The Socialist
- Type: Monthly magazine
- Format: Magazine
- Owner: Socialist Action
- Publisher: Socialist Action
- Editor: Socialist Action National Committee
- Founded: 2000
- Political alignment: Socialist Action
- Language: English
- Headquarters: Melbourne, Australia
- ISSN: 2206-320X
- Website: thesocialist.org.au

= The Socialist (Australian magazine) =

The Socialist was the official publication of Socialist Action, formerly the Australian affiliate of the International Socialist Alternative (ISA). It became defunct around 2020–2021 as Socialist Action was wound down after allegations of rape against a number of leading members.

==History and overview==
Socialist Action was formally known as The Militant and published a newspaper by the same name. After The Militant changed its name to the Socialist Party, it published a newspaper called The Voice, before publishing The Socialist as an eight-page broadsheet. In May 2012, the format of The Socialist was changed to a magazine and it was published in that format until 2020. It has no relation to the publication formally produced by the Victorian Socialist Party during the early 20th century.

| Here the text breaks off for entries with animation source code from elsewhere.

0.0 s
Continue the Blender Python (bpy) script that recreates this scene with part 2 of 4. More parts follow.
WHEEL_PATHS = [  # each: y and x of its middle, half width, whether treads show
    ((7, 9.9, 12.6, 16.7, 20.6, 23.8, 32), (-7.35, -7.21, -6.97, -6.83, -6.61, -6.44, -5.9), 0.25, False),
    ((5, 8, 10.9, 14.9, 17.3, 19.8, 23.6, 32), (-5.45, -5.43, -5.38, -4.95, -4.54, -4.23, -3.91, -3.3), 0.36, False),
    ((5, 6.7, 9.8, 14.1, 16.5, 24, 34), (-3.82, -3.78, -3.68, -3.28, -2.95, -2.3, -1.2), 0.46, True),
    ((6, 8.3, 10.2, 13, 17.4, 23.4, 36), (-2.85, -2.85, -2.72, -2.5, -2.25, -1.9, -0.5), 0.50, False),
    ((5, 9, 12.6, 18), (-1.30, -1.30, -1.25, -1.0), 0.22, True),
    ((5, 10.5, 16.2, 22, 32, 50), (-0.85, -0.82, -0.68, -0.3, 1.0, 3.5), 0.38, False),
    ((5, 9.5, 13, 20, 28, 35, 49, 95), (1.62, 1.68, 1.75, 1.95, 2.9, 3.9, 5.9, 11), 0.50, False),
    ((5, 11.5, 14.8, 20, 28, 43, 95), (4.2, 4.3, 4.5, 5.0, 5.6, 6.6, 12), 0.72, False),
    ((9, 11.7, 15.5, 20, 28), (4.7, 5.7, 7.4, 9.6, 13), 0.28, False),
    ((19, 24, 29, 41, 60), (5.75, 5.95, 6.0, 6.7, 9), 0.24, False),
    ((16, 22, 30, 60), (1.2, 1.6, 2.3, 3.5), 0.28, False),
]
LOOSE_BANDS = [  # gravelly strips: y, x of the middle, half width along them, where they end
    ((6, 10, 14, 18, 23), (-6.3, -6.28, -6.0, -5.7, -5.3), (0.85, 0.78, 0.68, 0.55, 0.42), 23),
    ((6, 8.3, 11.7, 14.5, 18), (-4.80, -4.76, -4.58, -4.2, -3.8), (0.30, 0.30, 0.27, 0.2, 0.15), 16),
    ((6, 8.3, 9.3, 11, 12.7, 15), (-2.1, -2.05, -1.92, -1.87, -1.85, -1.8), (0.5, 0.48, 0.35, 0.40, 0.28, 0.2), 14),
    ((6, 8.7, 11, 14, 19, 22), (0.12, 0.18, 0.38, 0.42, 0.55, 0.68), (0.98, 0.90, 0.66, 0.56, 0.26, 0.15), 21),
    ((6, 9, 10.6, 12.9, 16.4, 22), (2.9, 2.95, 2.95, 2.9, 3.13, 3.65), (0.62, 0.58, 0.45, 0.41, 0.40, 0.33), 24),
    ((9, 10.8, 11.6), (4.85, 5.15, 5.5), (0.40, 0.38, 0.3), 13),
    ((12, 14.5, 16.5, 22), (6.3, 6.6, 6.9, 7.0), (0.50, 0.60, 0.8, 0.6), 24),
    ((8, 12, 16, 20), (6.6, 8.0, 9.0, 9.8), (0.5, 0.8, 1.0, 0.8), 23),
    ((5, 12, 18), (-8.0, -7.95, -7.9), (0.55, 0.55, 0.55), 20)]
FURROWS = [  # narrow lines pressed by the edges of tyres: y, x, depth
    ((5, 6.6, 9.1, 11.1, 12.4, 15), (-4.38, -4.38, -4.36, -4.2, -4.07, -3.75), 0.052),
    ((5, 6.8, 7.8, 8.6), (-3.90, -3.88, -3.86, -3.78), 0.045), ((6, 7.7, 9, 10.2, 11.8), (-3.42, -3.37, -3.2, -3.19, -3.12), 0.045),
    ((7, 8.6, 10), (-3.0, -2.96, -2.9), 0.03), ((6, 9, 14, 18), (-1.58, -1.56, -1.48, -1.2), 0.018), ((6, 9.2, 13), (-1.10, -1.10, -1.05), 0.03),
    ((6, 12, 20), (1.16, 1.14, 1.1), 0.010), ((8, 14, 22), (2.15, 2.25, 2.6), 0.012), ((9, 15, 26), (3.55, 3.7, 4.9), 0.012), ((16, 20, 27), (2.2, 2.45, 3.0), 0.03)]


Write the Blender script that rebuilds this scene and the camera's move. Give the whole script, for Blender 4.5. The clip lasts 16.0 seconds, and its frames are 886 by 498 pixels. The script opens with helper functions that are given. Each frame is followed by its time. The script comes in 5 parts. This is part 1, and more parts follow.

The Socialist described itself as providing political analysis of events in Australia and internationally from a socialist perspective. It covered issues ranging from workers' rights and the environment to international affairs and political commentary.

It was edited and written by the members and supporters of the political party publishing it. It was a non-profit paper, carrying news and reports from around the country and from overseas.

The masthead of The Socialist was trademark registered and protected.